Clear on my purpose in life, but not living it, I began to look for a way to get involved in the Englewood community. I was in a personal and professional development course and wanted to make difference– I had a grand plan of putting together a “peace summit” for teens and ran my plans by I Grow Chicago founder, Robbin Carroll. Robbin wasn’t crazy about my idea and when I asked why she said something that forever changed my life, “it’s great to talk about peace, but these kids don’t know peace the way you do, some of them may have never felt at peace.”

Instead of a peace summit, I created a photo interview series where I got to connect with I Grow Chicago community members and share their stories. In 2016, I left my full-time job to pursue work at I Grow Chicago. I have learned more about the community and the issues that they are facing through building relationships with the neighbors and visitors of I Grow Chicago’s Peace House. In the two years that I have been on staff, we’ve grown as an organization and are now expanding to build a Peace Campus.

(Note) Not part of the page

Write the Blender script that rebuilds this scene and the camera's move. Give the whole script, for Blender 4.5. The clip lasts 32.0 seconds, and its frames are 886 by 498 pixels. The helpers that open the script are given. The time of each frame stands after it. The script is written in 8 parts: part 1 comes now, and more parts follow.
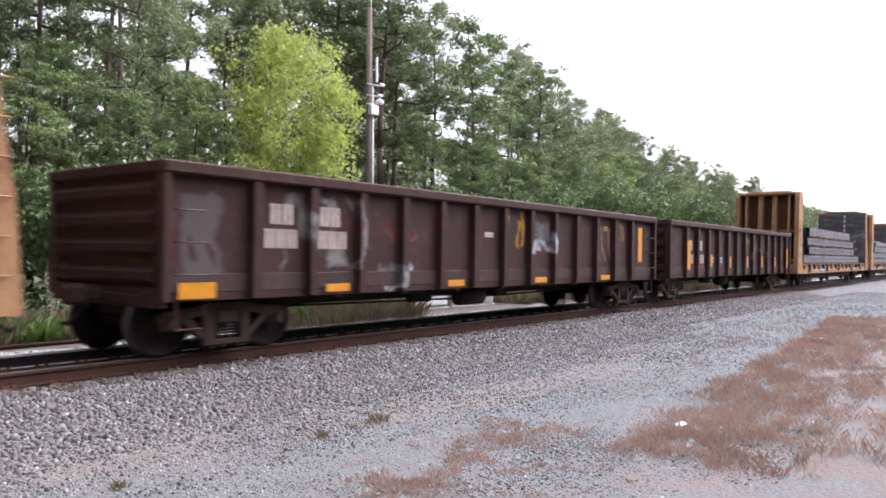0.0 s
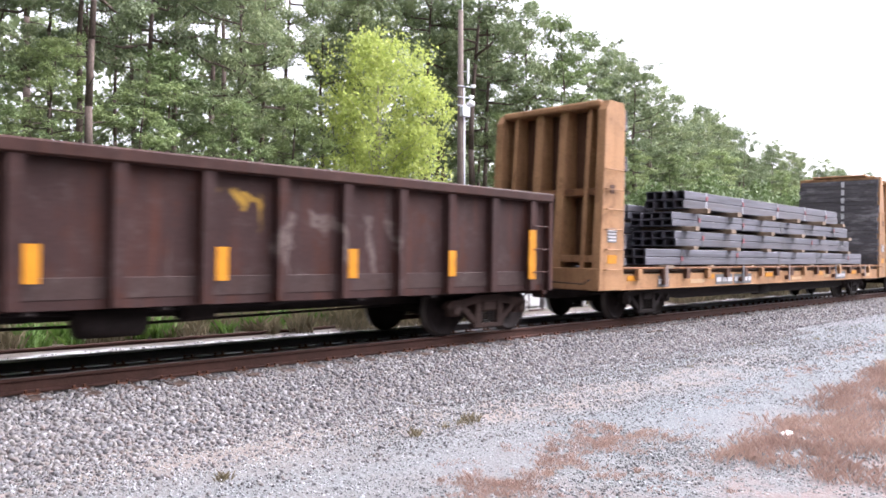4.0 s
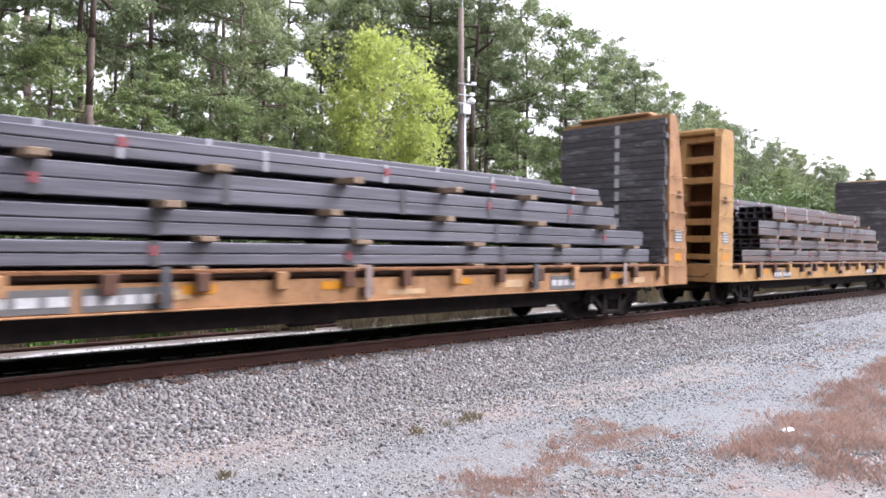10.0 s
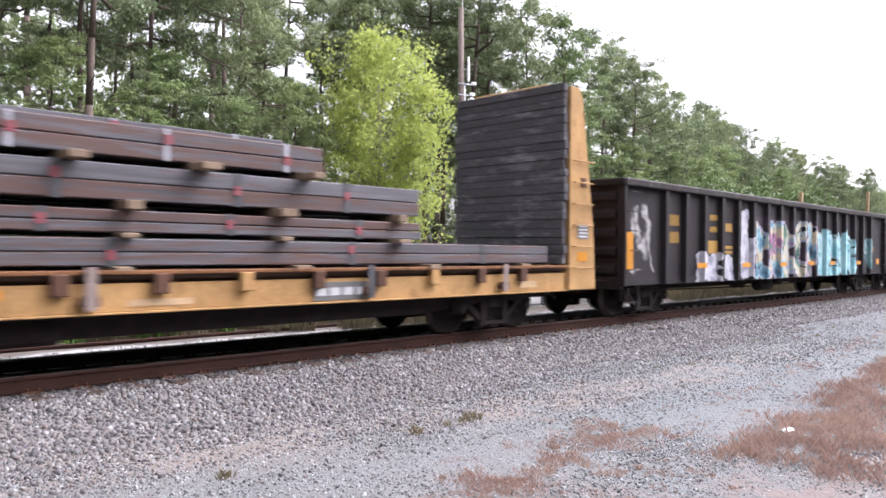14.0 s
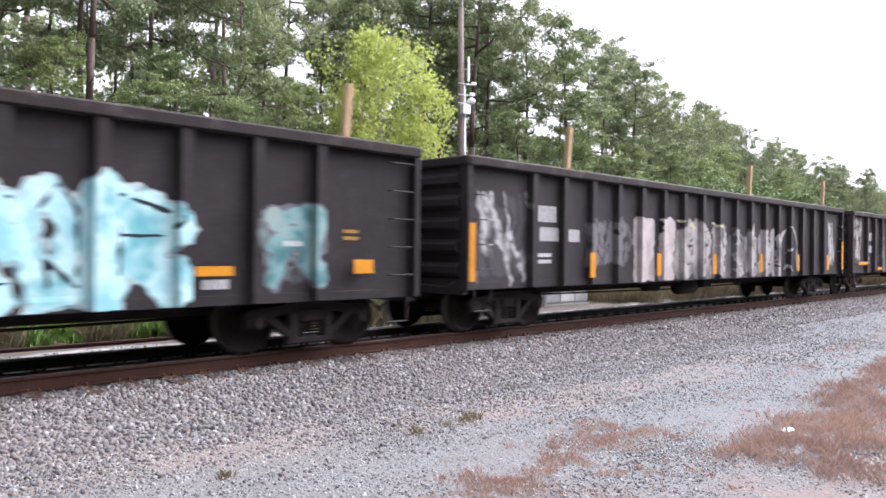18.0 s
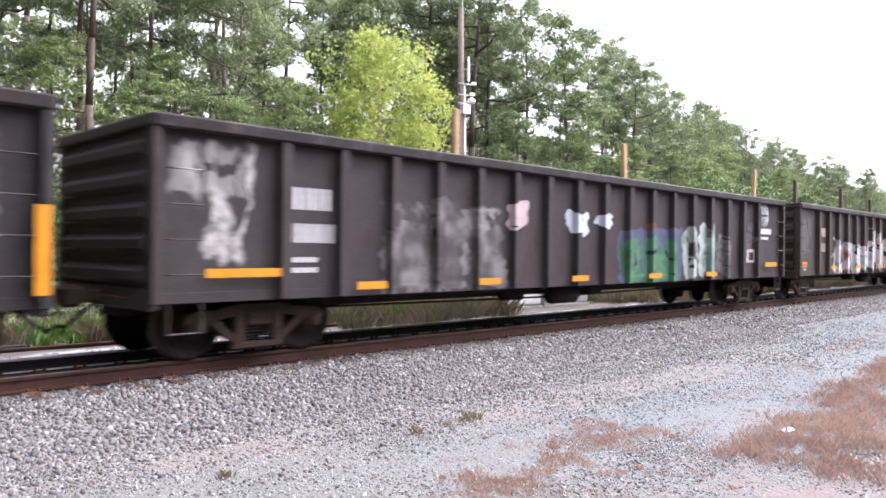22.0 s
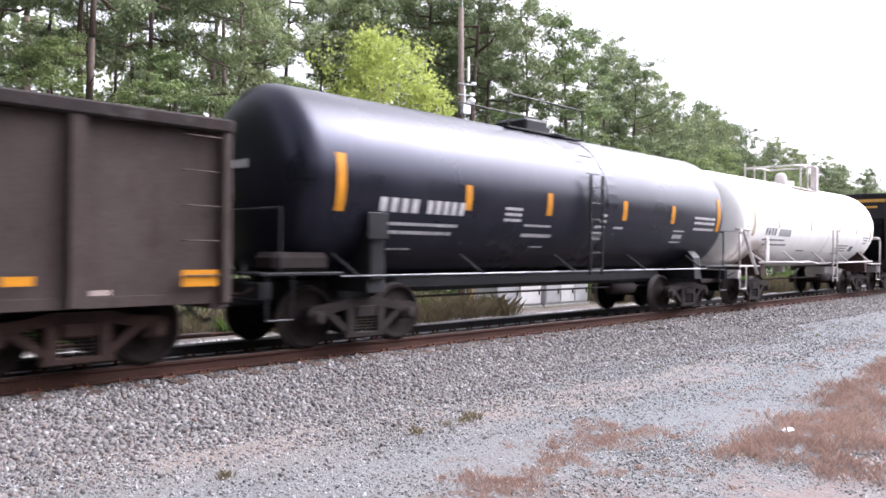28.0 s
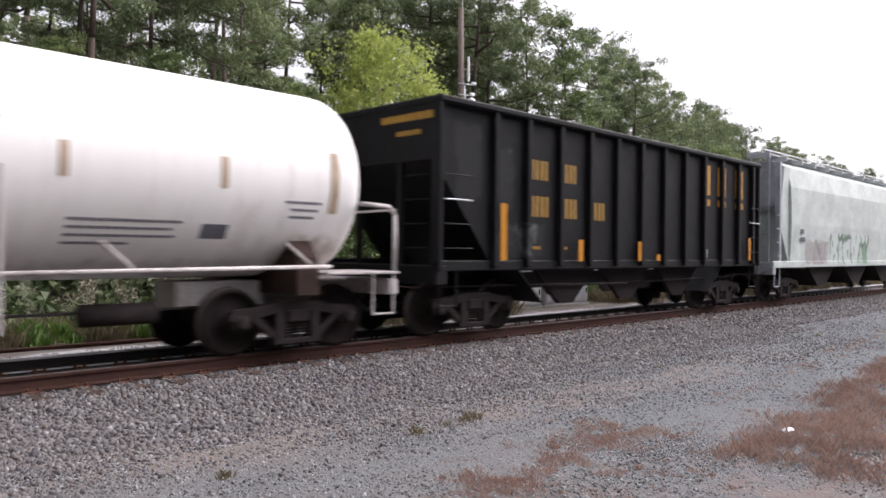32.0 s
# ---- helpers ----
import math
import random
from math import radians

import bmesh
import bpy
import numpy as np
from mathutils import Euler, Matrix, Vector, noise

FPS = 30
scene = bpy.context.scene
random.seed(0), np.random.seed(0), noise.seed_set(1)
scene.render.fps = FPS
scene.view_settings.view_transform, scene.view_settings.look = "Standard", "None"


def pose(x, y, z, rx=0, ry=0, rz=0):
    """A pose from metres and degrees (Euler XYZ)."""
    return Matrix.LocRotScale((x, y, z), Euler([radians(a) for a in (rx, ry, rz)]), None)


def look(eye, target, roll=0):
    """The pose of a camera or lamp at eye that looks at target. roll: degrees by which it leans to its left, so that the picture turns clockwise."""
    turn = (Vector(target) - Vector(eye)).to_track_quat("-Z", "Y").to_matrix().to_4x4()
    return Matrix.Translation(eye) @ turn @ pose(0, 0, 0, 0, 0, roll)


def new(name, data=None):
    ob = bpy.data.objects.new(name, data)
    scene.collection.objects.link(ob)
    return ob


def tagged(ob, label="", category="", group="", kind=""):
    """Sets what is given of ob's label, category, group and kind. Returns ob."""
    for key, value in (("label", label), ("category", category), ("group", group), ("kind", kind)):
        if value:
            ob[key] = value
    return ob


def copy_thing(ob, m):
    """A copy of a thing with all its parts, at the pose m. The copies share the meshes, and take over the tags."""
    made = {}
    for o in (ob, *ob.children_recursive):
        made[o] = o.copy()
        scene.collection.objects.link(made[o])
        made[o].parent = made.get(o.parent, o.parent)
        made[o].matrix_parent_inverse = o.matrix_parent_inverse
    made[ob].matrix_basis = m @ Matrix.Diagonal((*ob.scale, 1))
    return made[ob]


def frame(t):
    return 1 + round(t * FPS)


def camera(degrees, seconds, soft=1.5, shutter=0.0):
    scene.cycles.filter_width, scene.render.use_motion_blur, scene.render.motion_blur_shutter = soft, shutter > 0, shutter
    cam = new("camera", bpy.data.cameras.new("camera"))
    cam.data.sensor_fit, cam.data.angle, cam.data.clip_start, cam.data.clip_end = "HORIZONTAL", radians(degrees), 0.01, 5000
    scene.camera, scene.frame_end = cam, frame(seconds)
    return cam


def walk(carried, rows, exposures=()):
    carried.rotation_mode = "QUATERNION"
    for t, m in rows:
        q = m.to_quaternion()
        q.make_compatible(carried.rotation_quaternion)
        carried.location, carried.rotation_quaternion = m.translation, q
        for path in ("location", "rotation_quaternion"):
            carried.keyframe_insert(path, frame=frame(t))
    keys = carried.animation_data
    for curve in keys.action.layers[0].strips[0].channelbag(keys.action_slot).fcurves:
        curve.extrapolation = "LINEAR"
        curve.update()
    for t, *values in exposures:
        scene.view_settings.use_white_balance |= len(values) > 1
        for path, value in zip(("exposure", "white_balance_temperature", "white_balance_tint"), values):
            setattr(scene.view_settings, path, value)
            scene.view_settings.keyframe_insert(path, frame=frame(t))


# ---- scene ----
# ---- camera ----
cam = camera(61.63, 32.0, soft=1.7, shutter=0.5)
EYE = (0.0, -9.997, 1.464)


def heading(yaw, pitch, roll):
    """The camera's pose: yaw from the track's direction, pitch up, roll to the left, in degrees."""
    a, b = radians(yaw), radians(pitch)
    way = Vector((math.cos(a) * math.cos(b), math.sin(a) * math.cos(b), math.sin(b)))
    return look(EYE, Vector(EYE) + way * 10, roll)


walk(cam, [
    (0.0, heading(37.91, 0.31, 0.86)), (0.5, heading(40.13, -0.03, 1.04)), (1.0, heading(45.62, -0.24, 1.50)),
    (1.5, heading(47.52, -0.54, 1.76)), (2.0, heading(47.46, -0.36, 1.59)), (2.5, heading(45.12, 0.06, 1.28)),
    (3.0, heading(44.54, 0.36, 1.14)), (3.5, heading(44.78, 0.37, 0.92)), (5.5, heading(45.14, 0.12, 0.69)),
    (6.5, heading(45.13, 0.11, 0.66)), (8.0, heading(45.035, 0.109, 0.597)), (32.0, heading(45.035, 0.109, 0.597)),
], exposures=[(0.0, 1.70, 6100, 19), (1.0, 2.15, 6100, 19), (2.0, 2.34, 6100, 19), (3.0, 2.34, 6100, 19), (6.0, 2.10, 6100, 19), (12.0, 2.05, 6100, 19), (17.0, 1.90, 6100, 19), (18.0, 2.00, 6100, 19), (19.0, 2.18, 6100, 19), (20.0, 2.12, 6100, 19), (22.0, 2.25, 6100, 19), (24.0, 2.25, 6100, 19), (25.0, 2.18, 6100, 19), (28.0, 2.00, 6100, 19), (29.0, 1.75, 6100, 19), (30.0, 1.40, 6100, 19), (31.0, 0.80, 6350, 19), (32.0, 1.05, 6350, 19)])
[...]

Has it been a smooth road?
The work I do isn’t easy. I wear many hats at I Grow Chicago. I am a case manager, an unlicensed therapist, a janitor, a teacher, a secretary, a yoga instructor, and a restorative justice practitioner. Many days, it feels like I have the lives of people in my hands. Grateful for the connection and trust to guide the community through surviving to thrive, it can challenging.

In September of 2017, I was about 20 feet away from a man who was shot in a drive-by shooting. Thankfully, no one was killed, but the incident definitely traumatized me. For the first time in my life, I found myself not being able to control my emotions and even body– finding that when triggered I would sometimes burst into tears. Now I know that I experience PTSD, something that many of the kids and neighbors I work with also face, but theirs is continual.

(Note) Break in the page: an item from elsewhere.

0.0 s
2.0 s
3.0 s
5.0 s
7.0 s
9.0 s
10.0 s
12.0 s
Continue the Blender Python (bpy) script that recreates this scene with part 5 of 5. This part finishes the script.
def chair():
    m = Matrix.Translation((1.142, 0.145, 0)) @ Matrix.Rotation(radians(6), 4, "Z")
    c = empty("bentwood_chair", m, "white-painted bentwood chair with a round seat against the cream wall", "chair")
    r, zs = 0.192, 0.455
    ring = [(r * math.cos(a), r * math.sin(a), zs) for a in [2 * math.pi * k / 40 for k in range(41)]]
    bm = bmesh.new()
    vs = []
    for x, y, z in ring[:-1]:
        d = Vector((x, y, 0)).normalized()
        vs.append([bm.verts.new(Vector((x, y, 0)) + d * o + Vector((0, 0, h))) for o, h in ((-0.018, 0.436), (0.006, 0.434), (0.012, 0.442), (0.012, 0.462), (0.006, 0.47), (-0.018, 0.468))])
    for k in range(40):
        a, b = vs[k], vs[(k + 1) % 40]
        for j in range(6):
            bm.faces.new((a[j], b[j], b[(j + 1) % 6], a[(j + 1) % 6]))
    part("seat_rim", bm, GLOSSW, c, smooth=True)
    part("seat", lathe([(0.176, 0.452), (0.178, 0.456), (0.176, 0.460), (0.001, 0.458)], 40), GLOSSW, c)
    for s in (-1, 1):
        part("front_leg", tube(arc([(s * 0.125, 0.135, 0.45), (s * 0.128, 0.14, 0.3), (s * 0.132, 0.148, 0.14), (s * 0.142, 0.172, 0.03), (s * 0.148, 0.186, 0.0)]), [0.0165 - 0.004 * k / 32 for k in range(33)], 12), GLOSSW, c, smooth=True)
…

Every day, I witness the harm that society has done to the community that I serve and love. Systems designed to oppress led to the amount of gun violence and poverty we see now. From schools closing down to police violence, to unsafe drinking water, to predatory lending that led to massive foreclosures, harm is being created and perpetuated on a daily basis and that will affect generations. Trauma is one of the biggest threats to our nation and we at I Grow Chicago do our best to heal together, as a community. My team and I work to rewrite the narrative of what people think Englewood is.

So let’s switch gears a bit and go into the I Grow Chicago story. Tell us more about it.
I Grow Chicago started in the streets, is supported by the streets, and is transforming the streets. We are creating a culture of hope in Englewood, with a community ready to make a difference. All of our programs work to combat the traumatic effects of violence and poverty. Through our multi-modal approach, we foster thriving individuals and communities.

I am a jack of all trades at I Grow Chicago and have described my job as one similar to a triage unit of a hospital. We specialize in building meaningful connections with the community around I Grow Chicago’s Peace House and building and strengthening connections to the world outside of Englewood. We as an organization are known for the work we are doing to transform the lives of neighbors on what was formally one of the most violent blocks in the city. Our organic roots of hiring community members in rehabbing a home previously up for demolition and turning it into a Peace House with healing based programs have allowed us to slowly break down barriers and provide a space of connection and belonging.

I tell people that we are in the business of hope. I am most proud that the community built our Peace House, run our programs, and are actively participating in the expansion of a Peace Campus.

How do you think the industry will change over the next decade?
Ideally, in the next 5-10 years, every child would have access to equal education, our neighbors wouldn’t go hungry, and gun violence would stop because we were able to heal generations of harm and trauma created by racist, systemic oppression.

I Grow Chicago has to be able to flow. Because we are embedded in the community, we must be able to move with them and do what they do when they ask.